Agreed… this has a long way to go down.
If the stock market has already retraced itself back to 1999 levels, housing too should be back to those levels i.e. 1999 prices just below 100 on the index.

Which means we are halfway into it…1/3rd decline done, just as much to go. How long it would take to reach there is debatable and maybe it bottoms out near 125 on the index due to the massive govt intervention.

But if i were a buyer, I would wait through this year atleast.

Posted by Andy Rebeiro | Report as abusive

I am in Phoenix and to disclose, I am not a real estate agent, so I do not care if you are buying or selling.

Right now there are 26,000 listings for homes in the entire metro area. This is down by over 20,000 in only a few months.

Right now there are 17,000 homes pending sale in the metro area. This is huge.

We have gone from 17 months supply to under 6, in a very short amount of time.

Homes are now at 1991 median prices and the most affordable in decades. they are selling for 50% of replacement value.

I can only laugh at the people saying housing will fall another 30% or so. The Fed is putting in a floor with rates and soon to be inflation, inventory is decreasing dramatically, and now 60% of all listings are ‘normal’ sales – not foreclosures. This was 10% only a few months ago.

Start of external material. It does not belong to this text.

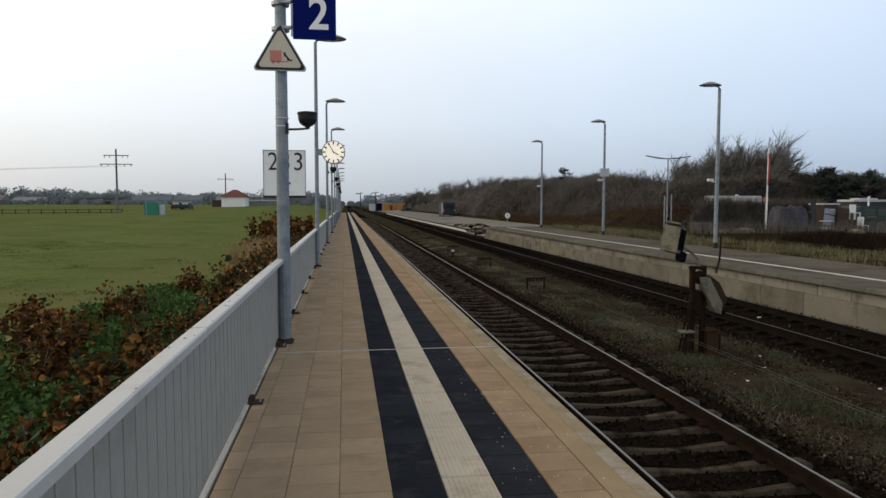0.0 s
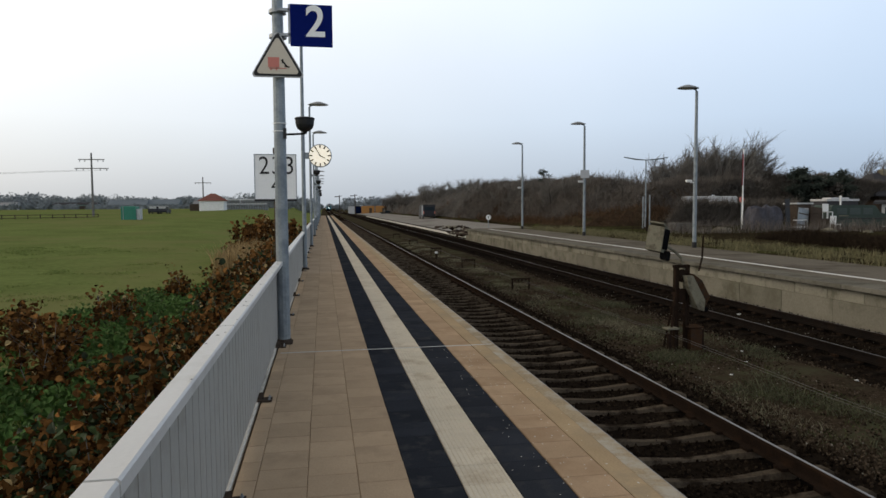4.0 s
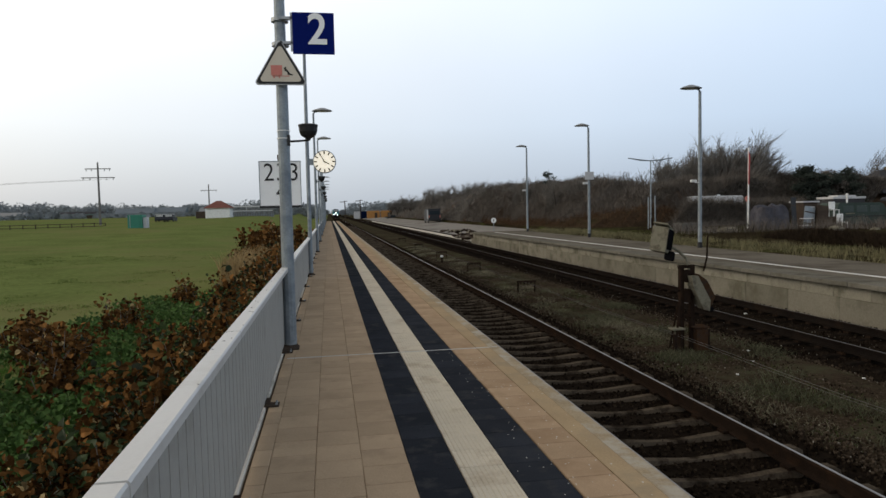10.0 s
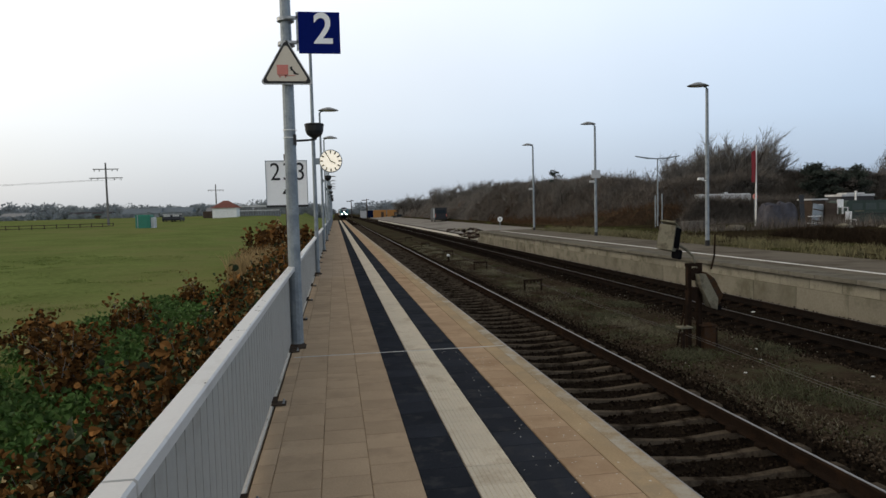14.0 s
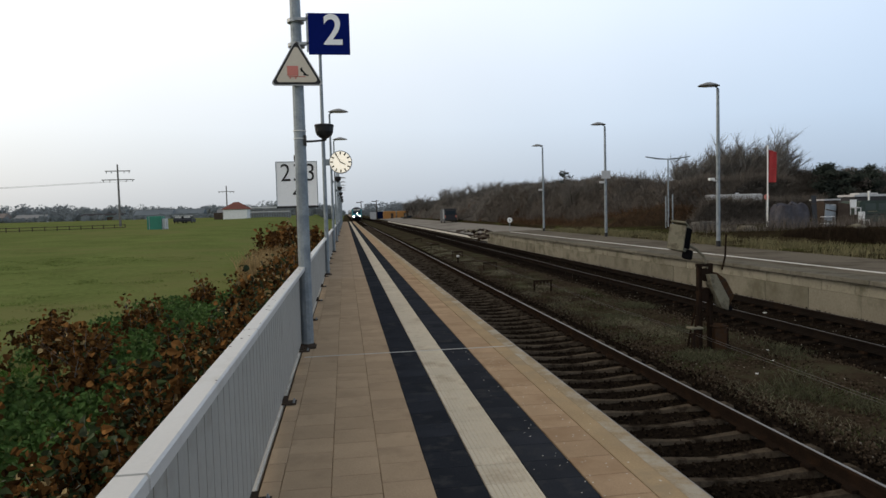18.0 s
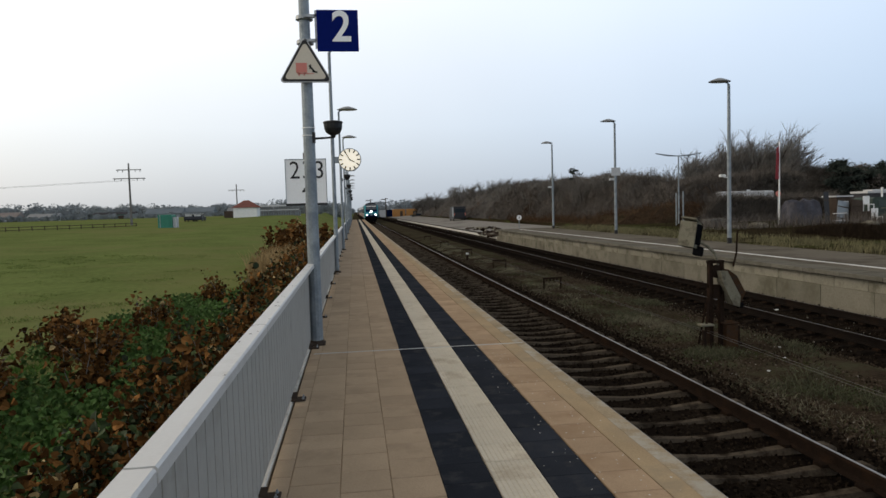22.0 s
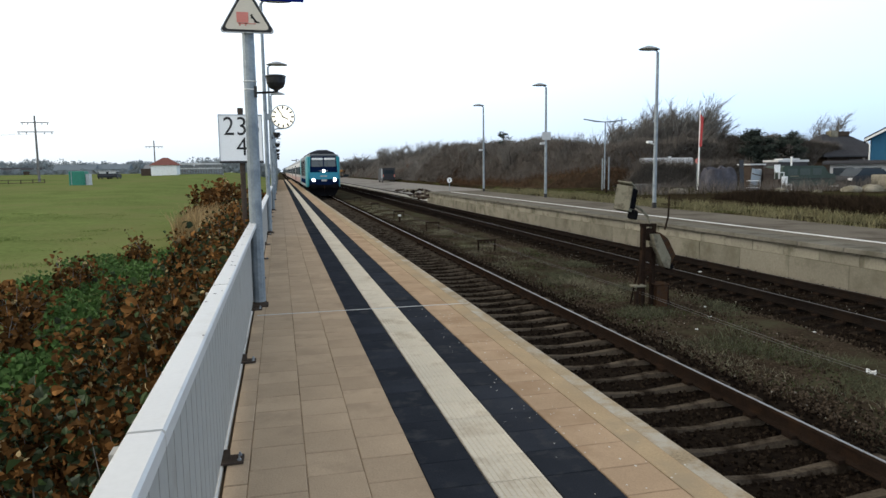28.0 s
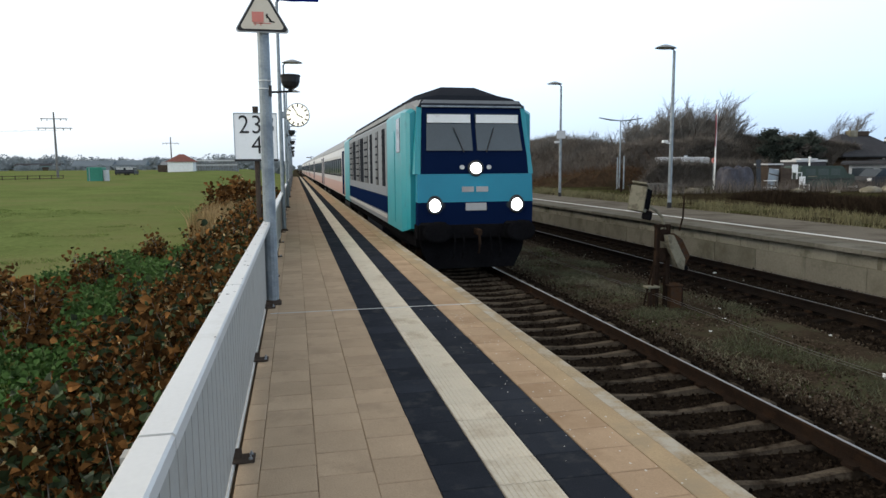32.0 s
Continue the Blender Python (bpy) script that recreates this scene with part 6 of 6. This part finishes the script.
# ---- paving, tile by tile ----
def paving():
    step = 0.30
    near0, near1 = 1.0, 15.4
    g = 0.0068
    flat = Shape().box((0, 0, -0.015), (step - g, step - g, 0.03), bevel=0.0045)
    ribbed = Shape()
    ribbed.box((0, 0, -0.017), (step - g, step - g, 0.026))
    for k in range(10):
        x = -step / 2 + (k + 0.5) * step / 10
        ribbed.extrude([(x - 0.011, -0.006), (x + 0.011, -0.006), (x + 0.006, 0.0), (x - 0.006, 0.0)], step - g, at=-(step - g) / 2)
    narrow = Shape().box((0, 0, -0.015), (0.116, step - g, 0.03), bevel=0.004)
    columns = [(-1.392, narrow, "tile", "paving_tile"), (-1.185, flat, "tile", "paving_tile"), (-0.89, flat, "tile", "paving_tile"), (-0.595, flat, "tile", "paving_tile"), (0.60, flat, "tile_warm", "paving_tile"),
               (-0.30, flat, "dark_tile", "dark_tile"), (0.30, flat, "dark_tile", "dark_tile"), (0.0, ribbed, "white_tile", "guiding_tile")]
    far = {"tile": Shape(), "tile_warm": Shape(), "dark_tile": Shape(), "white_tile": Shape()}
    rng = random.Random(3)
    for ci, (x, shape, m, name) in enumerate(columns):
        me = shape.mesh(name, M[m])
        shift = 0.15 * (ci % 2) if m in ("tile", "tile_warm") else 0.0
        y = -7.85 + shift
        while y < PLAT_END:
            if near0 < y < near1:
                ob = new(name, me)
                ob.parent = platform
                ob.matrix_basis = pose(x + rng.uniform(-0.0008, 0.0008), y, rng.uniform(-0.0015, 0.001), 0, 0, rng.uniform(-0.15, 0.15))
            elif y < 40:
                far[m].poly(shape.v, shape.f, pose(x, y, rng.uniform(-0.001, 0.001)))
            else:
                w = 0.118 if shape is narrow else step - g
                far[m].box((x, y + 0.75, -0.015), (w, 1.8 - g, 0.03))
                y += 1.5
            y += step
    for m, mm in (("tile", "tile_far"), ("tile_warm", "warm_far"), ("dark_tile", "dark_far"), ("white_tile", "white_far")):
        tagged(part("more_paving", far[m], mm, platform), kind="stuff")
    part("joint_line", Shape().box((-0.21, 6.075, -0.001), (2.4, 0.018, 0.008)), "white_line", platform, "pale expansion joint across the paving")


paving()


# ---- from paces to metres; the train is drawn in metres ----
def to_metres():
    of_train = {o for t in TRAIN for o in (t, *t.children_recursive)}
    keep = {o.data for o in of_train if o.data}
    for me in bpy.data.meshes:
        if me not in keep:
            me.transform(Matrix.Scale(K, 4))
    for o in scene.objects:
        if o.type in ("MESH", "EMPTY") and (o not in of_train or o in TRAIN):
            o.location = o.location * K


to_metres()


# ---- what moves ----
def motions():
    # the train's front along the track, by the second
    front = [(0, 470.48), (6, 376.39), (9, 329.34), (13, 267.98), (17, 207.65), (19, 177.98), (21, 148.33), (23, 120.2), (24, 106.91), (25, 93.6), (26, 80.11), (27, 67.02), (28, 55.06), (29, 43.9), (30, 33.37), (31, 22.37), (31.6, 15.87), (32, 11.64)]
    for t, off in zip(TRAIN, OFFSETS):
        walk(t, [(s, pose(TRACKS[0] * K, y * K + off, RAIL_Z * K)) for s, y in front])
    # the banner swings on its pole, piece after piece
    swing = ((0, 0.15), (1, 0.0), (2, -0.45), (3, -0.4), (4.5, 0.1), (6, 0.45), (7, 0.65), (7.6, 0.2), (8, -0.2), (9, -0.75), (9.6, -0.2), (10, 0.15), (11, 0.1), (12, -0.05), (13, 0.2), (13.5, -0.1), (14, -0.5), (15.5, 0.0), (17, 0.6), (18, 0.95), (19, 0.7), (20, 0.2), (21, 0.2), (22, -0.35), (23, -0.4), (24, -0.2), (25, 0.0), (26.5, 0.3), (27.5, 0.45), (28, 0.35), (28.5, 0.45), (29, 0.45), (29.5, 0.35), (30, 0.0), (31, -0.1), (32, -0.1))
    turns = [(s, -34 - math.degrees(math.acos(w))) for s, w in swing]
    for k, piece in enumerate(FLAG):
        walk(piece, [(s, pose(0, 0, 0, 0, 0, a + 2 * math.sin(s * 2.1 + k * 0.9))) for s, a in turns])


motions()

We fell the hardest and fastest, so common sense says we’ll rebound first as well. And that’s what is going on.

Posted by joe realist | Report as abusive

“Liquid markets can fall just as easily as they can rise”

And, of course, they can rise just as easily as they can fall. Isn’t that the whole point when people cite the Phoenix situation?

As long as the market was illiquid, either sellers or buyers would have to change their prices, and since housing prices are known to be sticky on the way down, we could reasonably conclude that the sellers would change and that prices would fall. When the market is liquid, there is no longer any presumption for the direction of prices. What, then, is your basis for concluding that prices “probably will” fall even in markets that are now liquid?

It seems to me you’d make a better case by arguing that the “two-way market” is far from becoming universal. Even in Phoenix, it’s just the low end that’s liquid.

But there are several reasons “that the bust shouldn’t last just as long” as the boom. First, there’s the inflation that has taken place since the boom began. (Why should housing prices not be subject to the same inflation as everything else?) Second, there’s the net rise in average real incomes since the boom began. And third, there’s the fall in mortgage rates since the boom began.

To set off against these reasons, there’s the net tightening of mortgage credit over the same period. Basically, for someone who just wants a place to live and isn’t trying to time the bottom of the market, houses are a much better deal now than they were in 1997. It’s just that there are fewer people who are financially able to take advantage of that deal. Since we don’t know how much improvement there will be in the availability of mortgage credit in the near future, or whether it will end up still appreciably tighter than it was in 1997, or what will happen to mortgage rates in the mean time, it’s hard to tell what direction the fundamentals are pointing, but I wouldn’t assume they’re pointing downward.

Fundamentals aside, I will note that most of the market is still illiquid, which suggests that prices will go down from where they are now. I am, however, inclined to take any signs of improved liquidity as a distinctly positive sign.

From 1987 to present, the Case-Shiller Composite-10 has increased 4.06% per year on average. The CPI has increased 2.97% per year over the same period, for a whopping 1.09% difference in compounded annual growth rates.

An insight like this is completely unavailable from your chart, however, due to: (1) your use of a linear y-axis scale instead of log scale; (2) the lack of a trendline; (3) failure to include a baseline inflation comparator like CPI.

You may be absolutely correct in saying that the housing crash has further room to run, but you’re not doing anyone a service by using crappy charts to support that thesis.